Recorded data -
^^^^^^^^^^^^^^^^
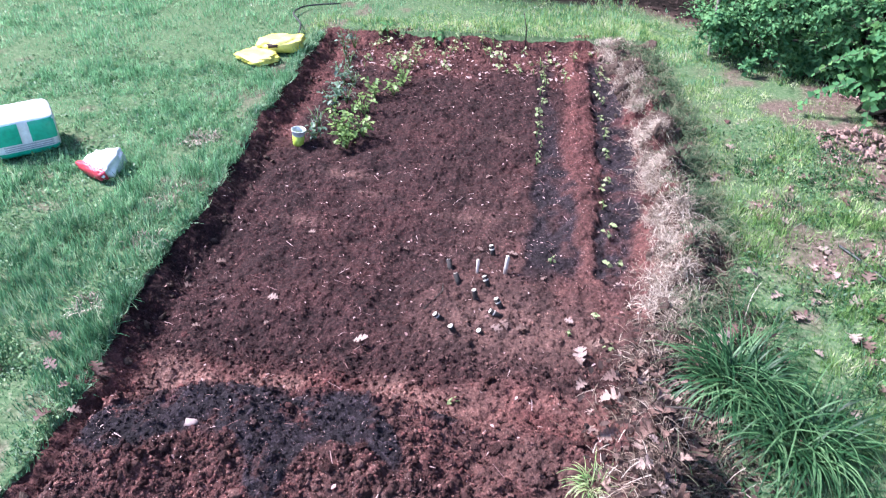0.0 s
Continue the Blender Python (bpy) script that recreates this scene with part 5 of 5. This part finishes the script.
def stake_stub(x, y, tall, rad, lean, turn, ringed, label):
    thing = anchor("stake_stub", Matrix.Translation((x, y, soil_at(x, y) - 0.01)) @ Matrix.Rotation(turn, 4, "Z") @ Matrix.Rotation(lean, 4, "X"))
    tagged(thing, label, "stake", "stake stubs in the bed")
    v, f = lathe([(0.0, 0), (rad * 1.02, 0), (rad, tall * 0.45), (rad * 1.03, tall * 0.5), (rad, tall - 0.002), (rad * 0.93, tall), (0, tall)], 16)
    piece("bark", make_mesh("bark", v, f, M_DARKBARK, True), thing)
    v, f = lathe([(0, tall + 0.0008), (rad * 0.88, tall + 0.0008), (rad * 0.9, tall + 0.002), (rad * 0.5, tall + 0.003), (0, tall + 0.003)], 16)
    piece("cut_end", make_mesh("cut_end", v, f, M_CUTEND, True), thing, "pale cut end")
    if ringed:
        z = tall * 0.72
        v, f = lathe([(rad * 1.0, z - 0.003), (rad * 1.09, z - 0.002), (rad * 1.09, z + 0.002), (rad * 1.0, z + 0.003)], 16)
        piece("ring", make_mesh("ring", v, f, M_CUTEND, True), thing, "pale ring in the bark")
    return thing


for i, (x, y, lean, ringed) in enumerate([(-0.215, 2.18, 0.5, 0), (-0.165, 2.08, 0.4, 0), (-0.04, 2.32, 0.15, 1), (-0.04, 2.1, 0.25, 1), (-0.08, 1.99, 0.1, 0), (0.03, 1.94, 0.25, 1), (0.035, 1.87, 0.6, 1), (-0.2, 1.81, 0.4, 1), (-0.14, 1.74, 0.2, 0), (-0.03, 1.76, 0.25, 0)]):
    stake_stub(x, y, 0.058 if i < 7 else 0.045, 0.0115, -lean * 1.5 - 0.1, 0.4 + 0.2 * i, ringed, "cut dark branch stub with a pale end pushed into soil")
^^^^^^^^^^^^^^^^
Task description -
Find the lines containing "with" and list every one of them.

Completed task -
Continue the Blender Python (bpy) script that recreates this scene with part 5 of 5. This part finishes the script.
    stake_stub(x, y, 0.058 if i < 7 else 0.045, 0.0115, -lean * 1.5 - 0.1, 0.4 + 0.2 * i, ringed, "cut dark branch stub with a pale end pushed into soil")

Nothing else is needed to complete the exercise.